-- Start of Supplied data --

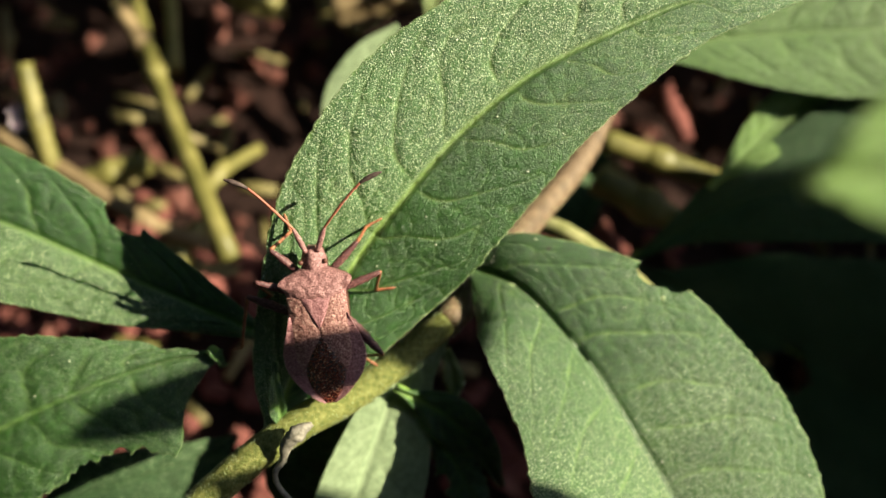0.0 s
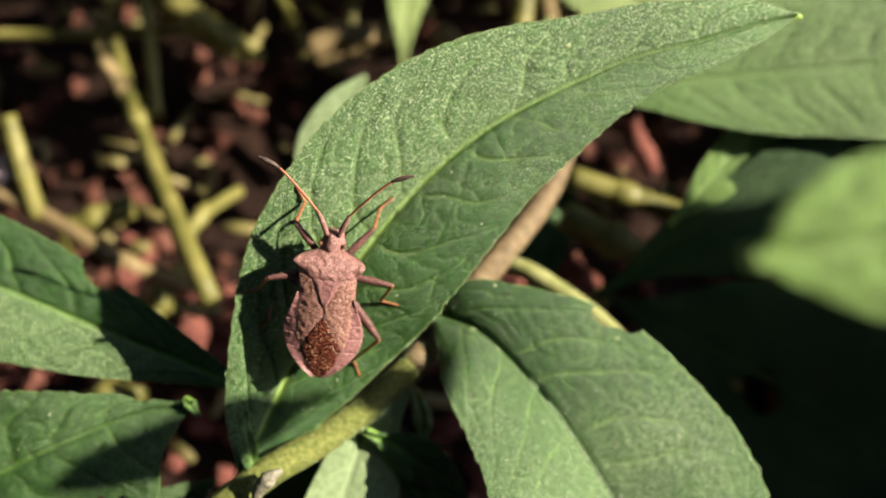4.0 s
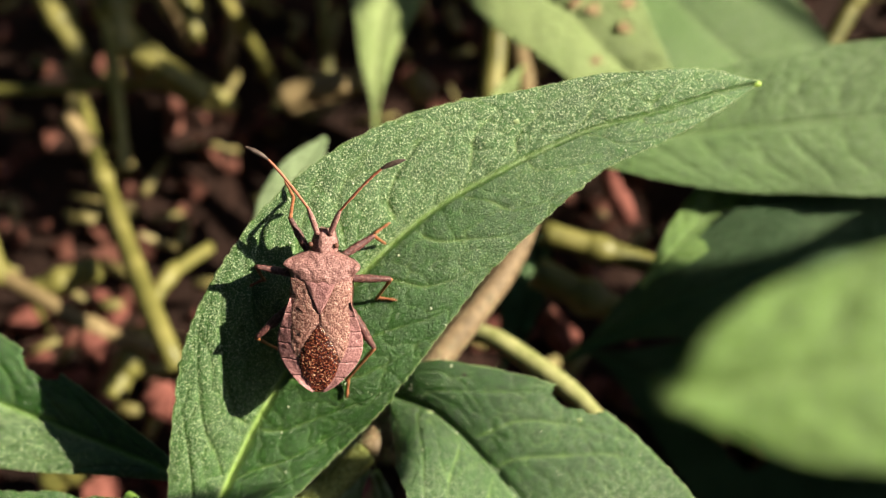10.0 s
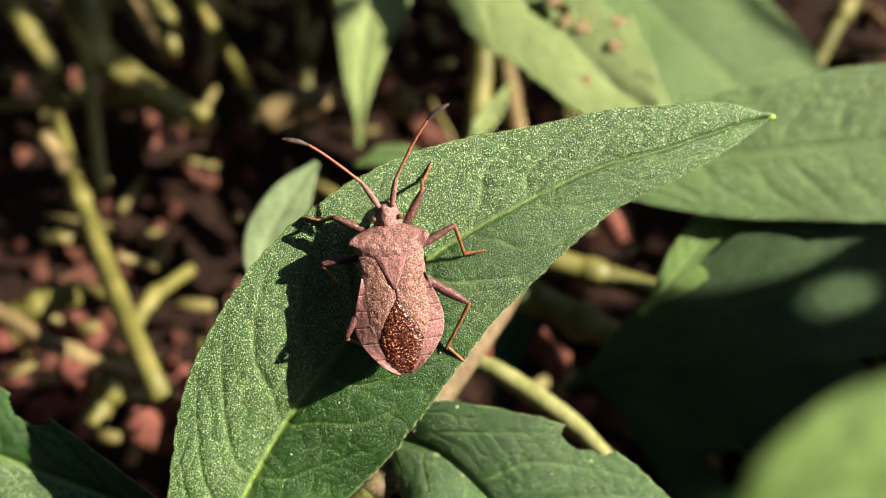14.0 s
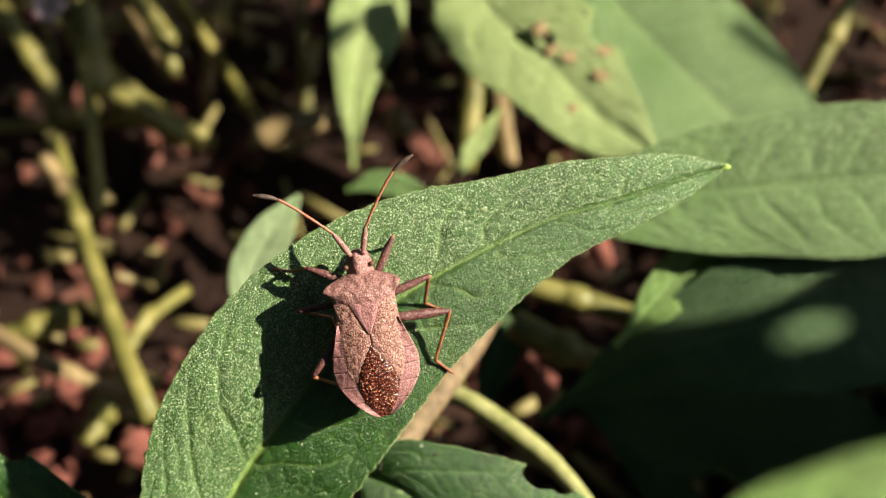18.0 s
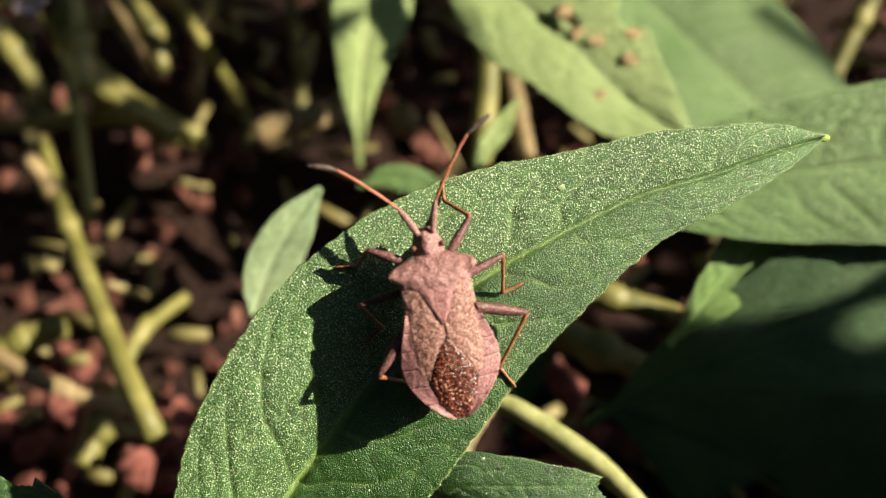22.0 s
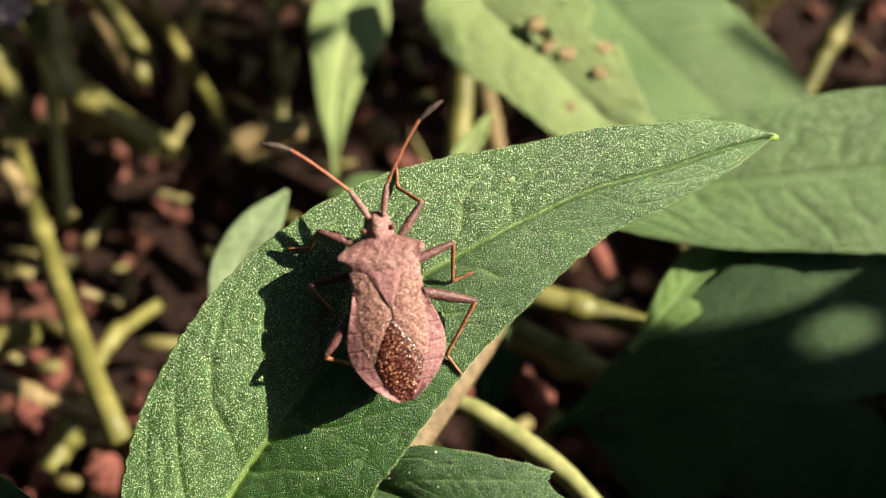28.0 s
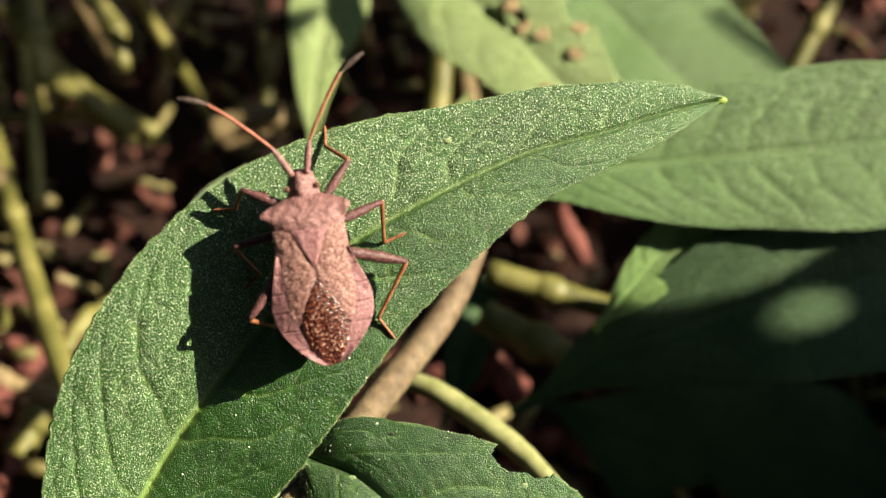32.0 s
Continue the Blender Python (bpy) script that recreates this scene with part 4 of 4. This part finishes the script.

-- End of Supplied data --

Every line of text is to be repeated exactly; pictures are left out.

Completed exercise:
0.0 s
4.0 s
10.0 s
14.0 s
18.0 s
22.0 s
28.0 s
32.0 s
Continue the Blender Python (bpy) script that recreates this scene with part 4 of 4. This part finishes the script.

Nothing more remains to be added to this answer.